Balıkçılıkta yönetmelik tamam sıra denetimde

Gıda, Tarım ve Hayvancılık Bakanlığı denizlerdeki yaşamın geleceğini yakından ilgilendiren 3 No’lu tebliği nihayet yayımladı. Artık 24 metreden sığ sularda gırgır teknelerinin avlanması yasak. ‘Deniz dostları’ ise temkinli: “Kaçak avcılığa karşı kararlı bir denetim faaliyeti yürütülmezse yönetmelik çare olmaz.”

FATİH GÖKHAN DİLER / ARTİN CAN BAHAROĞLU
fgdiler@agos.com.tr / artinbaharoglu@gmail.com

Gıda, Tarım ve Hayvancılık Bakanlığı denizlerimizdeki yaşamın geleceğini yakından ilgilendiren 3 No’lu tebliği yayınladı. Artık 24 metreden sığ sularda gırgır teknelerinin avlanması yasak. Bu sınırın “kademeli olarak” 50 metreye yükseltilmesi hedefleniyor. Adalar bölgesi ise endüstriyel balıkçılara tamamen kapatıldı.

Balıkçılık ve Su Ürünleri Genel Müdürlüğü 20 Haziran’da cesur bir kararla sürdürülebilir balıkçılık konusunda kamuoyuna radikal öneriler sunmuştu. Agos’ta bu süreci başından sonuna kadar takip etmiştik. “Geleneksel Balıkçılığı Yaşatma Derneği” kurucularından ve kendisi de bir kıyı balıkçısı olan Kenan Kedikli endüstriyel balıkçılığın nasıl bir yıkıma yol açtığını, Ahmet Menekşe ve Murat Kul gibi büyük gırgır reisleri ise korumacı yasaların büyük bir ekonomik yük getireceğini söylemişti. Merkez Birlik Başkanı Ramazan Özkaya dayanışma çağrısı yapmış ve denizler için korumacı düzenlemelerden başka yol olmadığını söylemişti. Gelinen son noktayı, Kenan Kedikli, Kınalıada Su Ürünleri Kooperatifi Başkanı Roy Oksen ve kıyı balıkçısı Hüseyin Günbatı ile değerlendirdik. Düzenlemeler her ne kadar tamamıyla tatmin edici olmasa da deniz yaşamını önemseyen herkes için bir umut ışığı oldu.

Denizin temizlenmesi lazım

Birlikte ava çıktığımız Hüseyin Günbatı ağdan topladığı pislikleri ve yakaladığı küçücük iskorpitleri göstererek “24 metre sınırı iyi olmuş, buradan beş yüz metre açılsak derinlik ancak 24 metreyi bulur zaten ama artık Marmara denizi çok pis, ağlara balık yerine taşlar, midyeler ve pislik geliyor, yakaladığımız balıklar da hep ufak; Adalar gırgır teknelerine kapatılacakmış ama önce denizin temizlenmesi lazım” diyor.
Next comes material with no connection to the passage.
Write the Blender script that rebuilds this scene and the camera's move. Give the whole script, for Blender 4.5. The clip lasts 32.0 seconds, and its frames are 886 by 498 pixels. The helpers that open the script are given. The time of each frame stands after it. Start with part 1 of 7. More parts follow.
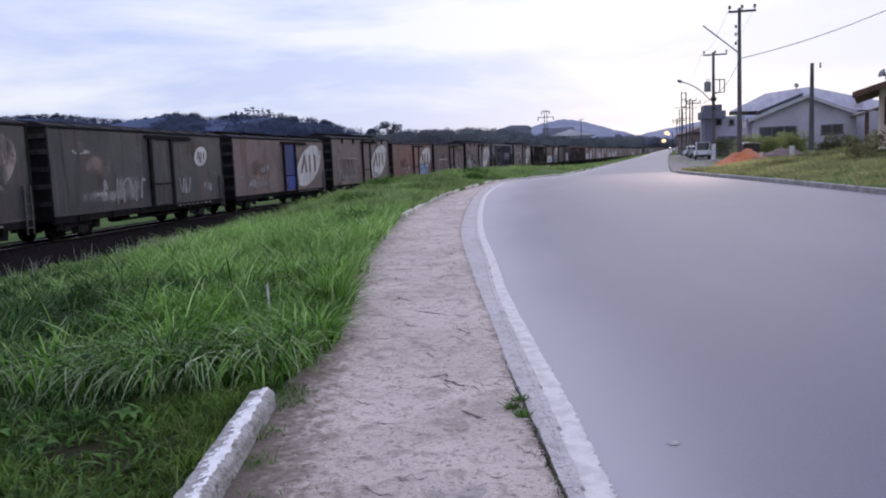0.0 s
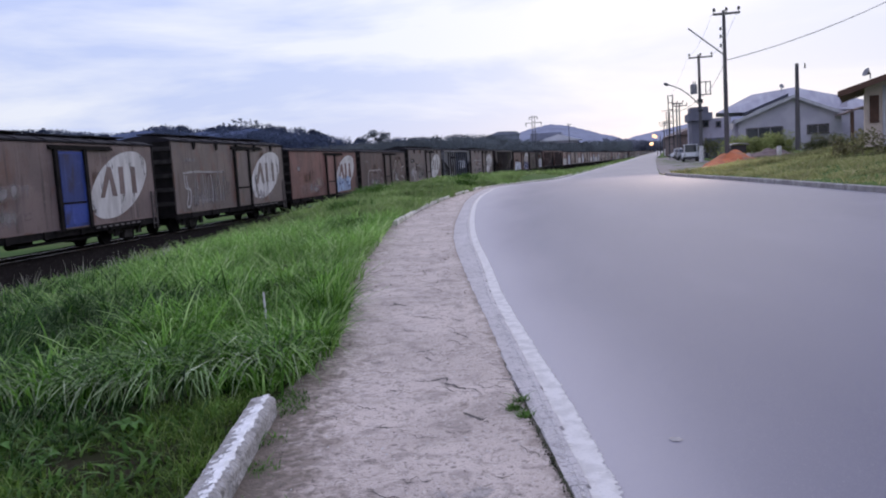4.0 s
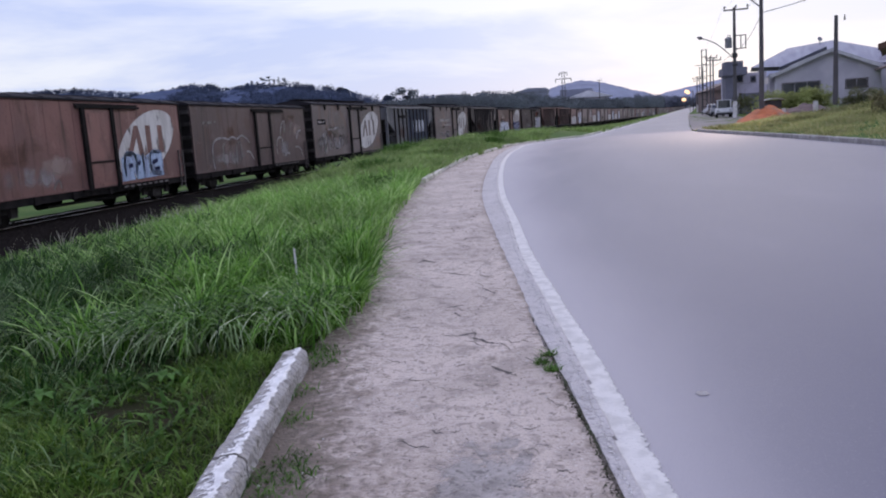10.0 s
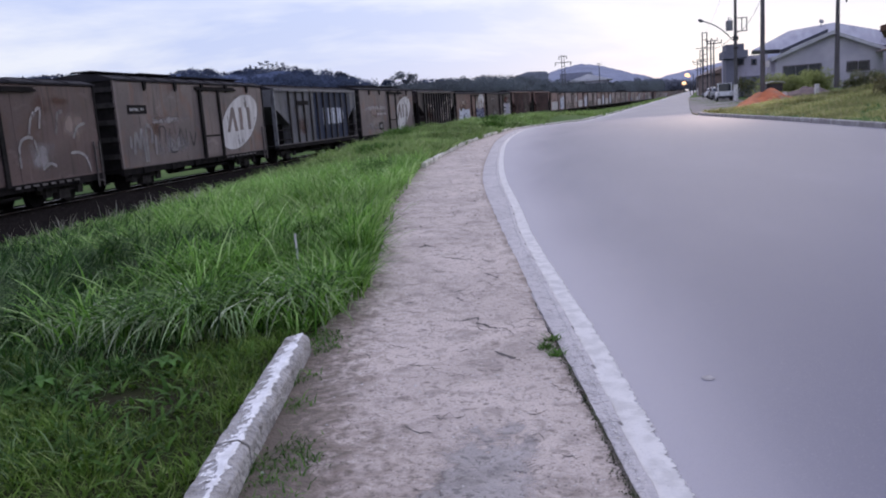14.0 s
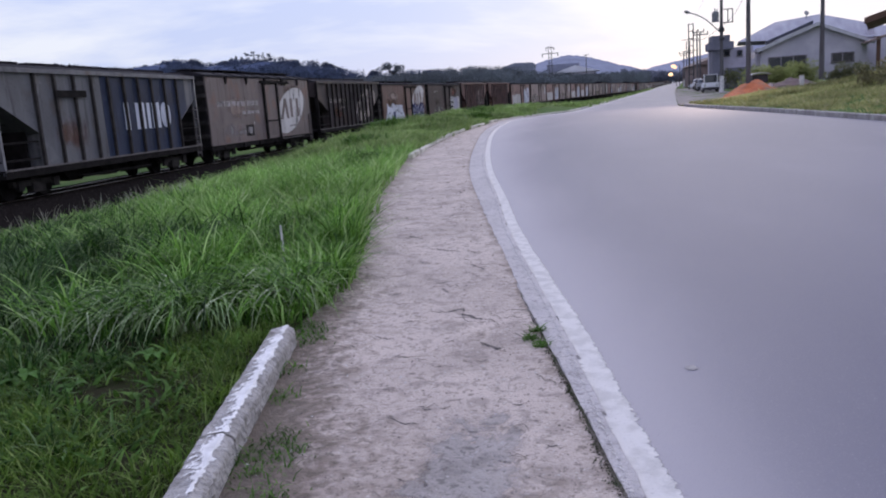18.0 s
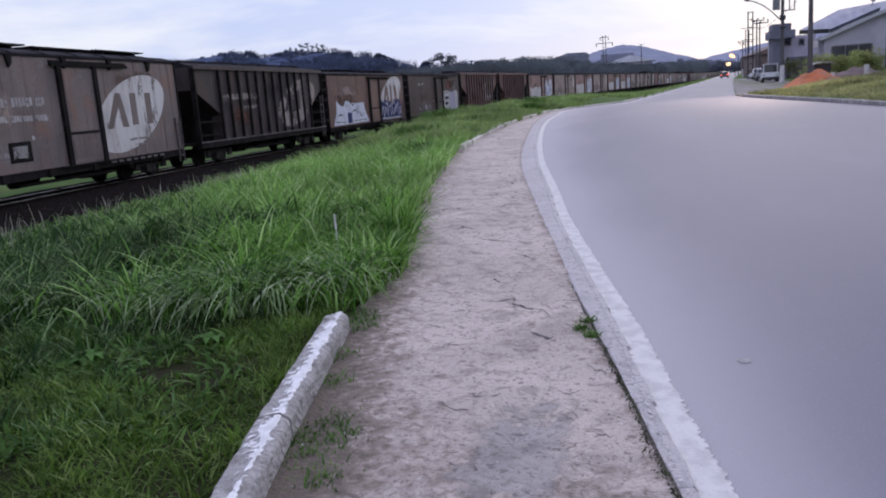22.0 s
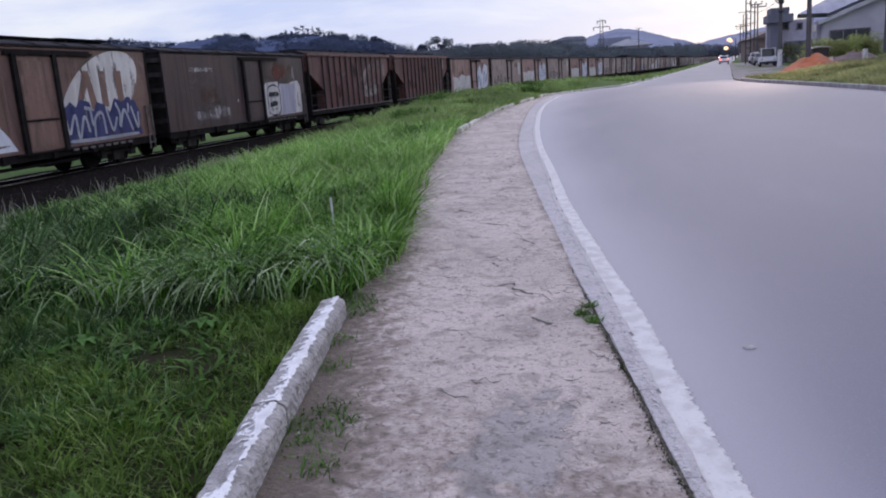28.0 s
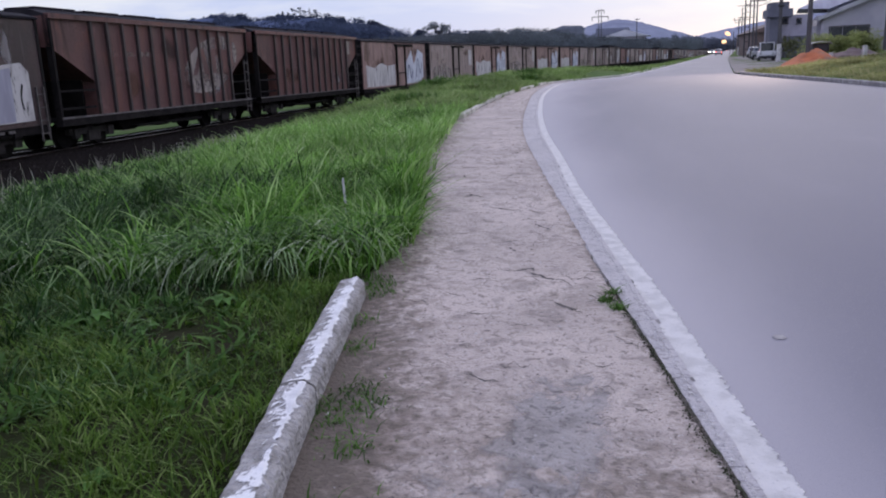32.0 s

Roy Oksen ise bu kararın Türkiye’deki küçük balıkçıların mücadelesi sonucu oluştuğunu söyledi. Adalar bölgesi koruma altına alındı ama daha çoğu balıkçının haberi yok diyen Oksen bu konuda balıkçıların bilgilendirilmesinin de zaman alacağını belirtti. Diğer yandan Roy Oksen’e göre tebliğin yayımlanma süreci kötü yönetildi, büyük balıkçı ile kıyı balıkçıları karşı karşıya getirildi, oysa deniz yaşamı herkes için önemli.

Denetim şart

Kenan Kedikli de iki grubun karşı karşıya getirilmesi konusunda tedirgin; endüstriyel balıkçıların büyük bir protestoya hazırlandığını, başka bir tehlikenin de gırgır teknesi sahiplerinin milletvekilleri ve çeşitli makamları kullanarak tebliğin iptaline uğraşmaları olduğunu söyledi. Kedikli endüstriyel balıkçıların durumu kabullenmesi gerektiğini söylüyor ve ekliyor “Bu zamana kadar gırgır tekneleri ile kıyı balıkçılığı yapıyorlardı, fakat bu denizlerimizi mahvetti ve balığı bitirdi, şimdi kolaya kaçmadan gerçek gırgır balıkçılığı yapmaları gerekiyor.” Kedikli alınan kararlardan umutlu, şu an her ne kadar durum vahim olsa da Adalar bölgesinde düzenlemenin etkisinin 6 ay içinde görüleceğini söylüyor, ancak bir yandan da kaçak avcılığın artacağından korkuyor: “Zaten troller vardı şimdi gırgır tekneleri de kaçak avcılık yapacak, gerekli denetim yapılmazsa alınan olumlu kararlar heba olur.”